Par la foi, le Seigneur Jésus désire nous faire passer de la logique du monde à la logique du royaume de la lumière. Si le mot d’ordre du monde est « moi d’abord », celui du royaume pourrait être « n’aie pas peur », cette expression qui revient si souvent dans la Bible. « N’aie pas peur » ouvre à la relation avec cette personne, Dieu, qui me parle et me dit : « Sois sans crainte. Aie confiance. Je suis là. Je t’aime. » C’est la logique de la foi en l’espérance plus forte que le désespoir, en la vie plus forte que la mort, en Dieu plus fort que le péché, cette logique que résume la croix tracée il y a quelques minutes sur Giulia, Alba et Armand.

On entre dans la logique de la foi par le baptême. Le pape Benoît XVI aimait rappeler que, dans l’antiquité, après avoir rejeté le péché et Satan, l’auteur du péché, le baptisé était littéralement plongé dans la foi.  « Crois-tu en Dieu le Père tout-puissant ? _ Je crois. » Première immersion dans l’eau. « Crois-tu en Jésus-Christ, son Fils Unique, notre Seigneur ? _ Je crois. » Nouvelle immersion. « Crois-tu en l’Esprit Saint ? _ Je crois. » Troisième et ultime immersion. Ainsi la logique du monde, le « moi d’abord », est comme noyée dans l’eau du baptême.

Devenu création nouvelle dans le Christ, tout nouveau baptisé reçoit le vêtement de lumière et la flamme pascale, la lumière du Christ Ressuscité, lui qui a subi les assauts du péché et des forces du mal. Victorieux de la mort, il dit à toute personne qui croit en lui : « N’aie pas peur. Ta vie est gardé en sûreté entre mes mains. Ne te fais pas de souci. Ne va pas priver les autres par peur de manquer de l’essentiel. Ne va pas les écraser pour défendre ta place au soleil.

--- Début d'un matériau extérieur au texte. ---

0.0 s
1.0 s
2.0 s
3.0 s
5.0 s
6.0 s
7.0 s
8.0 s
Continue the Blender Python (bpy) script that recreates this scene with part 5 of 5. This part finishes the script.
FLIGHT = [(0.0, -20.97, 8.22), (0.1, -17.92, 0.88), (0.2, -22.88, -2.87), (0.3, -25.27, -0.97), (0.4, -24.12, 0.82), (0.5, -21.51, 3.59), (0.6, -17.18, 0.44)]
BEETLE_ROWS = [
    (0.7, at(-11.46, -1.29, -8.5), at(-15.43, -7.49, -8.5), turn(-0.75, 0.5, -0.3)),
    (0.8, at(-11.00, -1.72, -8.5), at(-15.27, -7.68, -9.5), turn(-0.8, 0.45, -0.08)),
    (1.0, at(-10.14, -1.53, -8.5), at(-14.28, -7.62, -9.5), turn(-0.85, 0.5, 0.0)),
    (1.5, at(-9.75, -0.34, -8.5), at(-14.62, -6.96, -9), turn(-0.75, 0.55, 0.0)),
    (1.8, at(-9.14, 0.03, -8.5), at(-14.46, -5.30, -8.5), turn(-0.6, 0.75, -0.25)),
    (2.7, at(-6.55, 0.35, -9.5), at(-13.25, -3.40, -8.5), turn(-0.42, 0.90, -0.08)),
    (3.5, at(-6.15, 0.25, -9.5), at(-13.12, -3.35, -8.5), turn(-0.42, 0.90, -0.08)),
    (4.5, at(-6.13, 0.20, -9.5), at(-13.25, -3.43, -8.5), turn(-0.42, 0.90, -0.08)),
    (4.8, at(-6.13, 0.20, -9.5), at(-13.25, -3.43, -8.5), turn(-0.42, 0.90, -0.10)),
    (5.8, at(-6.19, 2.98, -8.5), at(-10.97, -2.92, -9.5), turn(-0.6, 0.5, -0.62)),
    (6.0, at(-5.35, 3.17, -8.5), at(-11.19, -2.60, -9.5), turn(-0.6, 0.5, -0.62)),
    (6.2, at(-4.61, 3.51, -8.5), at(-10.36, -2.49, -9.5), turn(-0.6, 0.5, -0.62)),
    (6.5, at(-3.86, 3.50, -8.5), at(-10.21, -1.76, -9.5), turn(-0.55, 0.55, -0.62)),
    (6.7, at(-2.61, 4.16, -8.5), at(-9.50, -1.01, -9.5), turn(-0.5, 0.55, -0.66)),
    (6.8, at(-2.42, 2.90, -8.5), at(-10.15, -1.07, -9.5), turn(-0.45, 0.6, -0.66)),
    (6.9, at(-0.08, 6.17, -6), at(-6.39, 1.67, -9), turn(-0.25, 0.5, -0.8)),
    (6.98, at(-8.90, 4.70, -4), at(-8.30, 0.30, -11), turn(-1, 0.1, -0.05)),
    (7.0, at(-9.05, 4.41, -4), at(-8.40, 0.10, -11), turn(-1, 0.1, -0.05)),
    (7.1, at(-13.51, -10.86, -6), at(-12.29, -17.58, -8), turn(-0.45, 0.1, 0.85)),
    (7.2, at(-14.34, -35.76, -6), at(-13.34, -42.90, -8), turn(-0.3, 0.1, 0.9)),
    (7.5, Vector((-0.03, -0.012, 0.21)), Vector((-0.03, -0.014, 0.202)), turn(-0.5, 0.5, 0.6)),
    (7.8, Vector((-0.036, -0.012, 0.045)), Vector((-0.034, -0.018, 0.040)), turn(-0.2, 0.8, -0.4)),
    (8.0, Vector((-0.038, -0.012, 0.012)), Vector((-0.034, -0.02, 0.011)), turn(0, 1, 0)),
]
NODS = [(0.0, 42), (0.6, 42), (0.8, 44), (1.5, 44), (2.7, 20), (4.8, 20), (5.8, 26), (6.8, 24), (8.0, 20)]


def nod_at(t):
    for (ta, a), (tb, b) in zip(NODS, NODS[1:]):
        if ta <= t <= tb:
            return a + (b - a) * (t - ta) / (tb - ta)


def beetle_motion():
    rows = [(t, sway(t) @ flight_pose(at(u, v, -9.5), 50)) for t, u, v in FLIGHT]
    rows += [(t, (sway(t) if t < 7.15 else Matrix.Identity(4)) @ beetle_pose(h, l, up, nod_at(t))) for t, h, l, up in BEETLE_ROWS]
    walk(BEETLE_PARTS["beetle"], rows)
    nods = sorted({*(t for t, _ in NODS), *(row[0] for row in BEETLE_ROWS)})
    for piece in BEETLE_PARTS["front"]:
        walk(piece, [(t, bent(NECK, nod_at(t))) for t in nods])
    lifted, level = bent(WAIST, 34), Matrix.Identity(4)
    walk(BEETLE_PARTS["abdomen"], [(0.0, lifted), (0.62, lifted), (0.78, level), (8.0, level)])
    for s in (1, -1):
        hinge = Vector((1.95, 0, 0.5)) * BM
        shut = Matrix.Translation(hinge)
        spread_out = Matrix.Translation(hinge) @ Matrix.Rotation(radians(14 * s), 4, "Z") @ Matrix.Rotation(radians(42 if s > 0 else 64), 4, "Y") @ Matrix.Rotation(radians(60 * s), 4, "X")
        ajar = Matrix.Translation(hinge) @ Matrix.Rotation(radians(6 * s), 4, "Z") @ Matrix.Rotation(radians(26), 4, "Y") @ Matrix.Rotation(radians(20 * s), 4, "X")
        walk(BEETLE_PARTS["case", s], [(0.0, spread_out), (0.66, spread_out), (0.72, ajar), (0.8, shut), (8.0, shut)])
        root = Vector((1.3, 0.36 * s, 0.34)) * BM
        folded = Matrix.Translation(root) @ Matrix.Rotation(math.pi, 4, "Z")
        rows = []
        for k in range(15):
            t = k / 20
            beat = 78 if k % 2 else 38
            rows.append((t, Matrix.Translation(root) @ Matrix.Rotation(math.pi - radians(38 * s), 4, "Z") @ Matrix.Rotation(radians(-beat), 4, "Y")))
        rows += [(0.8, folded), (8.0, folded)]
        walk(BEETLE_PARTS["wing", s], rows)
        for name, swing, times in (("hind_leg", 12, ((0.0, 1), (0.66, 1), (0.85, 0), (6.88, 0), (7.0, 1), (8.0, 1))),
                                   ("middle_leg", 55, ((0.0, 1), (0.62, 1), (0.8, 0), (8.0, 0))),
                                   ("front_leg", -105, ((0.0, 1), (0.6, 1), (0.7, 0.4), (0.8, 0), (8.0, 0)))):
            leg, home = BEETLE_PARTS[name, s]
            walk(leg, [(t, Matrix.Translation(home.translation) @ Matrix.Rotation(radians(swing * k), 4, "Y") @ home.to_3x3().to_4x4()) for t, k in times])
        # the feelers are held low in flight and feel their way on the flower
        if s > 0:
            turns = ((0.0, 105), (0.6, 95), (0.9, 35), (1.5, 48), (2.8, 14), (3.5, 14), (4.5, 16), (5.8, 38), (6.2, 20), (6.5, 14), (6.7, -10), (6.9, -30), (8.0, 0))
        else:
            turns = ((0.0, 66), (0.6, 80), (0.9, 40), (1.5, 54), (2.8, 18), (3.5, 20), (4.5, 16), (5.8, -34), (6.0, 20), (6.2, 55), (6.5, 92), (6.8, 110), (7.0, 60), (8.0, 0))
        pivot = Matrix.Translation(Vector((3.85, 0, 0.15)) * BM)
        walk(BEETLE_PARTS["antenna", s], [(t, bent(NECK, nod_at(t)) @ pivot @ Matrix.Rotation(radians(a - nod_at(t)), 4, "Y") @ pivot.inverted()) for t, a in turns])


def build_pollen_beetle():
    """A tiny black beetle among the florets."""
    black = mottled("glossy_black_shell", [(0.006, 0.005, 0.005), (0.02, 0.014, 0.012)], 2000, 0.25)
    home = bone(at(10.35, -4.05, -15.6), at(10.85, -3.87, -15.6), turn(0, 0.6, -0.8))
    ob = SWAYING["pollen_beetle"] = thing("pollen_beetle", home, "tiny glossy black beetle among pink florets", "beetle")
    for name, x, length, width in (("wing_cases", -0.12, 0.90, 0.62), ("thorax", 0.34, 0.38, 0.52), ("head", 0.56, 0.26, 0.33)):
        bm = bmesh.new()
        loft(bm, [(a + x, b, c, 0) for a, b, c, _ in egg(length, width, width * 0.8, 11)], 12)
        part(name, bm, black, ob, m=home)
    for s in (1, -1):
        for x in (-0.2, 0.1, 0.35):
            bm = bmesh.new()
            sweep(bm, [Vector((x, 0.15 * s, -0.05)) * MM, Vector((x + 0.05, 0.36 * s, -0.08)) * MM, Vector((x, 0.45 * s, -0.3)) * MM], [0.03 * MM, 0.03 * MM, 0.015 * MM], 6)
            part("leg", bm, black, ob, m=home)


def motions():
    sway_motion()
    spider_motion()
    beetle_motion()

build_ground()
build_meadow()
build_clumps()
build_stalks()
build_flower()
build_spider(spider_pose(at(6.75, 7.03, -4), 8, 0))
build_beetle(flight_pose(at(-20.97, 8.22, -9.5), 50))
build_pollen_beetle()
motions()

« Laisse de côté le “moi d’abord”. Par le baptême et l’onction d’huile sainte, tu fais partie de mon peuple, tu es semblable à moi, un homme ou une femme pour les autres. Tu appartiens au peuple de ceux qui croient que Dieu parle à l’humanité et qu’il agit pour délivrer, que Dieu est fort et fidèle, que Dieu est Père. Alors n’aie pas peur. »

Pour Giulia, Alba et Armand comme pour chaque chrétien, le baptême est une étape décisive sur le chemin de l’existence. Dans quelques années, ils apprendront à donner à Dieu le nom de Père en priant avec leurs frères et sœurs chrétiens. Ils seront plus profondément initiés en recevant la Confirmation, le don de l’Esprit Saint. Ils prendront part au repas de l’Eucharistie. Ils entendront pour eux la parole du Seigneur : « Prenez, mangez, ceci est mon Corps, livré pour vous. » Ce qui faisait dire à S. Paul : « Que dire de plus ? Si Dieu est pour nous, qui sera contre nous ? Il n’a pas épargné son propre Fils, mais il l’a livré pour nous tous : comment pourrait-il, avec lui, ne pas nous donner tout ? (Rm 8,31-32) »

Tout au long de leur vie et de la nôtre, la logique du « n’aie pas peur » sera en lutte contre celle du « moi d’abord ». Comme le gérant malhonnête de la parabole, nous avons des biens de toutes sortes (argent, influence, relations, beauté, santé, intelligence) et ces biens nous feront défaut tôt ou tard. Dès aujourd’hui, apprenons à les employer au service de ce qui en vaut vraiment la peine, l’amour vrai, la charité, dont nous savons qu’elle, et elle seule, ne passera jamais (1Co 13,8).